▶ _COLLECTED MATERIAL_
--- begin ---

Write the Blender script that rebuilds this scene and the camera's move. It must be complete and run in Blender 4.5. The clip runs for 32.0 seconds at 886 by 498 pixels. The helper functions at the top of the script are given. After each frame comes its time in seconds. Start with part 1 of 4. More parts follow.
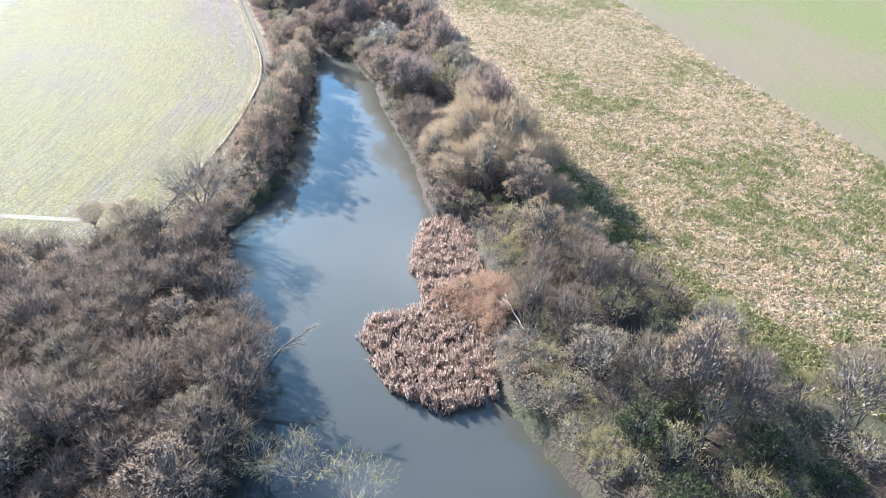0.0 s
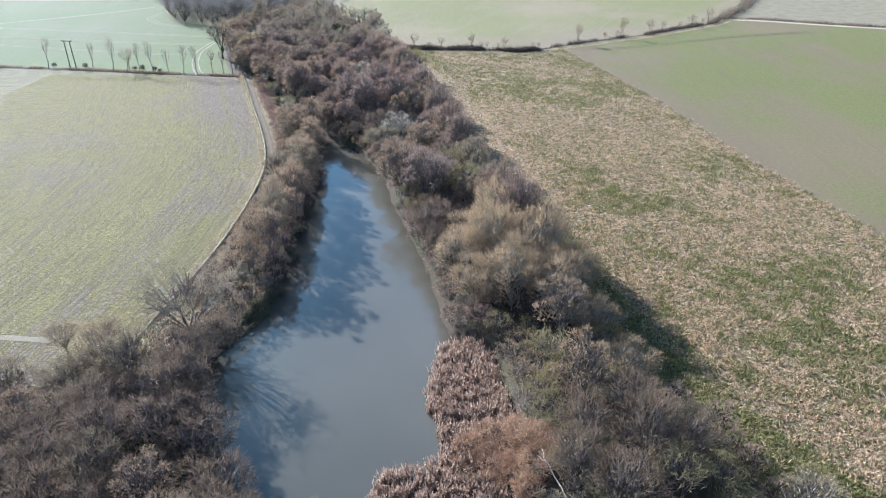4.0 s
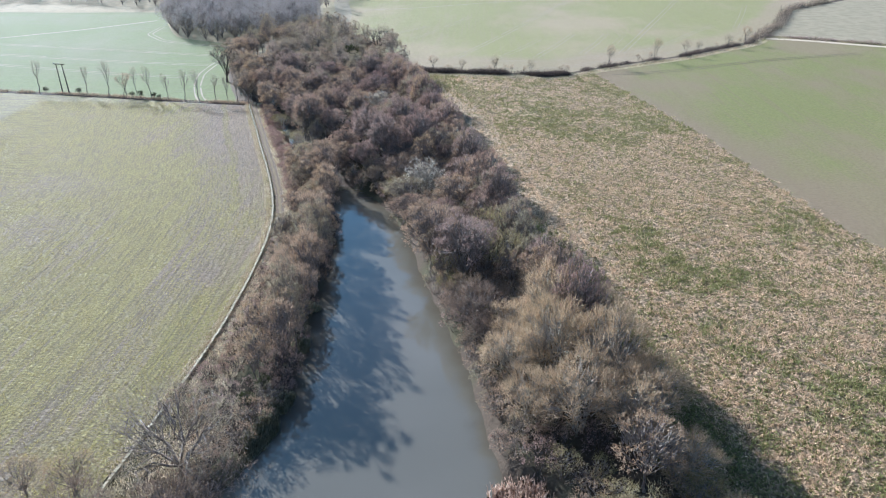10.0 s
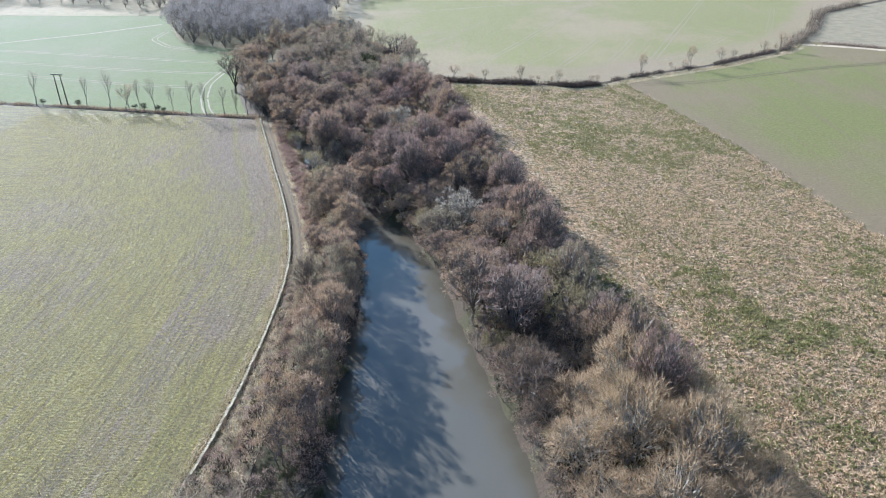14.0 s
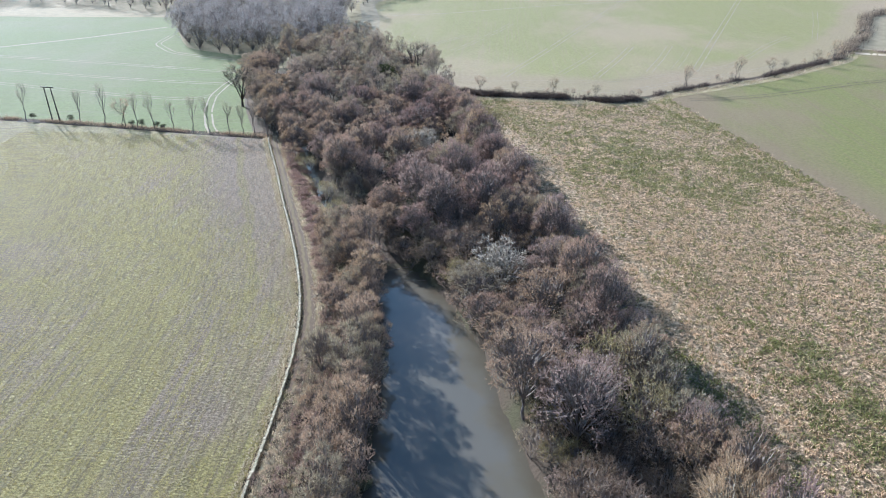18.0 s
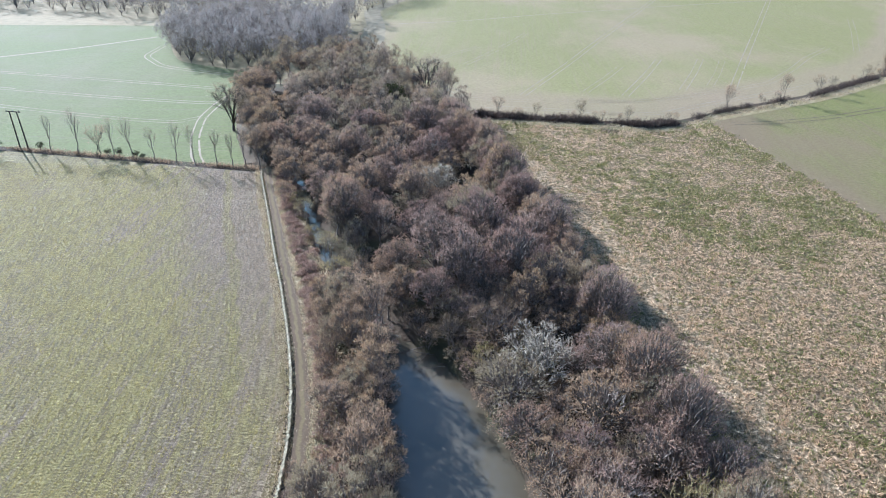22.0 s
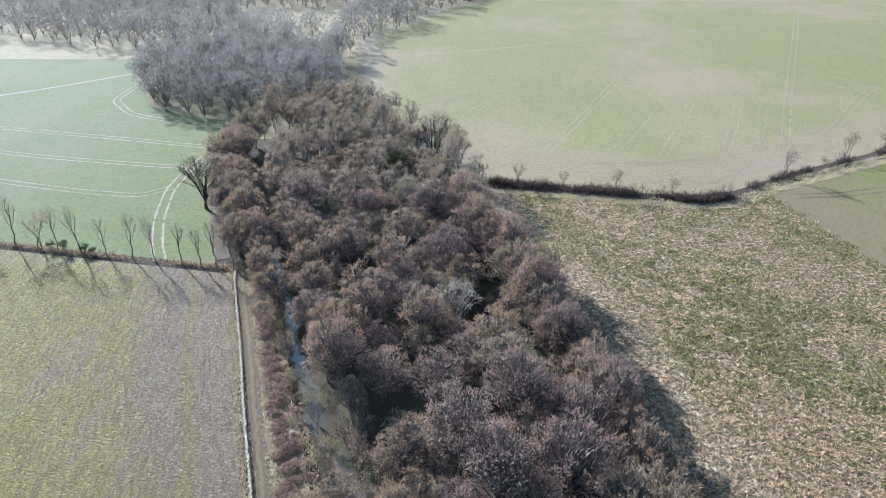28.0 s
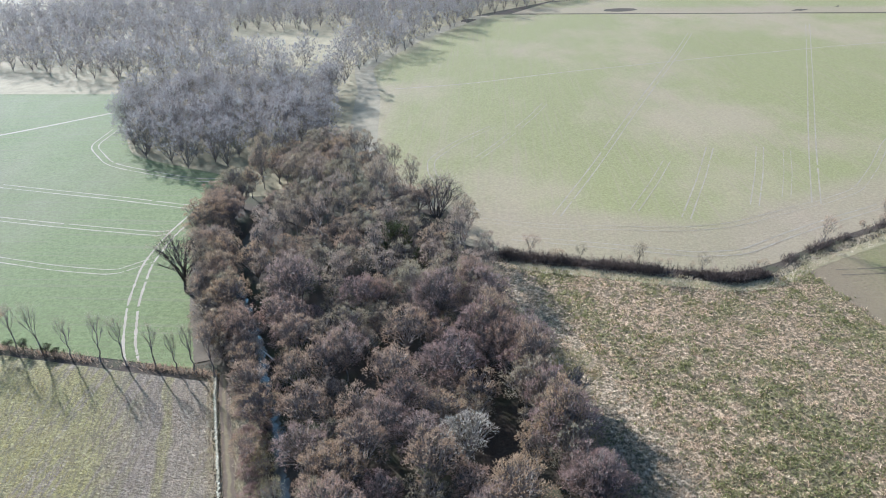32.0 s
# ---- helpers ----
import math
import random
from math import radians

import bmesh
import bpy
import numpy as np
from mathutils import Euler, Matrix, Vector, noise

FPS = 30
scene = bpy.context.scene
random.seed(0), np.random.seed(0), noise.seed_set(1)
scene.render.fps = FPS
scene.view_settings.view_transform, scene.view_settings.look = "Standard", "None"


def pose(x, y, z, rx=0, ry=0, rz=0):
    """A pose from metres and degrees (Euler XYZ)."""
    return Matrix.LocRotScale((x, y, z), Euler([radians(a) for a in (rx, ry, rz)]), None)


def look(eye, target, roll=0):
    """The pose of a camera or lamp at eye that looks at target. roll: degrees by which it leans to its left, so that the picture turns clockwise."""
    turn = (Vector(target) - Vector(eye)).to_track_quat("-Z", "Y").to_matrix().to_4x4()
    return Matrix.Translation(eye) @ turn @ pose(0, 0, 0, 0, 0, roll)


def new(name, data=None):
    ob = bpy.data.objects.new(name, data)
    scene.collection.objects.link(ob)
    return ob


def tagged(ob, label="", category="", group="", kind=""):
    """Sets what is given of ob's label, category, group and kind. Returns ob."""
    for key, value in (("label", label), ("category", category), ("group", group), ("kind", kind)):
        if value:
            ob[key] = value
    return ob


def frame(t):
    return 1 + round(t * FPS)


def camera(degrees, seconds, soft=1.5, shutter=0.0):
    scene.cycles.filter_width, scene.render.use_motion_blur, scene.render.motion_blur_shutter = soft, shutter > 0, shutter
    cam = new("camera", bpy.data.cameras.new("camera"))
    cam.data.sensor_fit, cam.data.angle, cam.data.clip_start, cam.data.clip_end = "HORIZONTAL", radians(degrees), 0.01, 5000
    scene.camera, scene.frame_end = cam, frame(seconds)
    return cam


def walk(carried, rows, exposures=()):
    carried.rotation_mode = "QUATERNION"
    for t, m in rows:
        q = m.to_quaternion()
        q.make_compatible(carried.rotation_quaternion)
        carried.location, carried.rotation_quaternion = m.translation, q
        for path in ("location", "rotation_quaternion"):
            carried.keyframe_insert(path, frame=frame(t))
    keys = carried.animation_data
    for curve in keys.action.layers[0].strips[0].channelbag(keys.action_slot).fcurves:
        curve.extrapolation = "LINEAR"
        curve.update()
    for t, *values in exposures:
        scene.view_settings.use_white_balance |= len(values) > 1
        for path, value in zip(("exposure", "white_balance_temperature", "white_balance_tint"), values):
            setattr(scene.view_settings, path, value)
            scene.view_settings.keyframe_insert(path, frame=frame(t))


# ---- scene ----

--- end ---

▶ _EXERCISE OBJECTIVE_
Copy exactly the lines running from the beginning of the listing through the line that has "scene = bpy.context.scene". Drop the pictures.

▶ _SOLUTION TO THIS EXERCISE_
Write the Blender script that rebuilds this scene and the camera's move. It must be complete and run in Blender 4.5. The clip runs for 32.0 seconds at 886 by 498 pixels. The helper functions at the top of the script are given. After each frame comes its time in seconds. Start with part 1 of 4. More parts follow.
0.0 s
4.0 s
10.0 s
14.0 s
18.0 s
22.0 s
28.0 s
32.0 s
# ---- helpers ----
import math
import random
from math import radians

import bmesh
import bpy
import numpy as np
from mathutils import Euler, Matrix, Vector, noise

FPS = 30
scene = bpy.context.scene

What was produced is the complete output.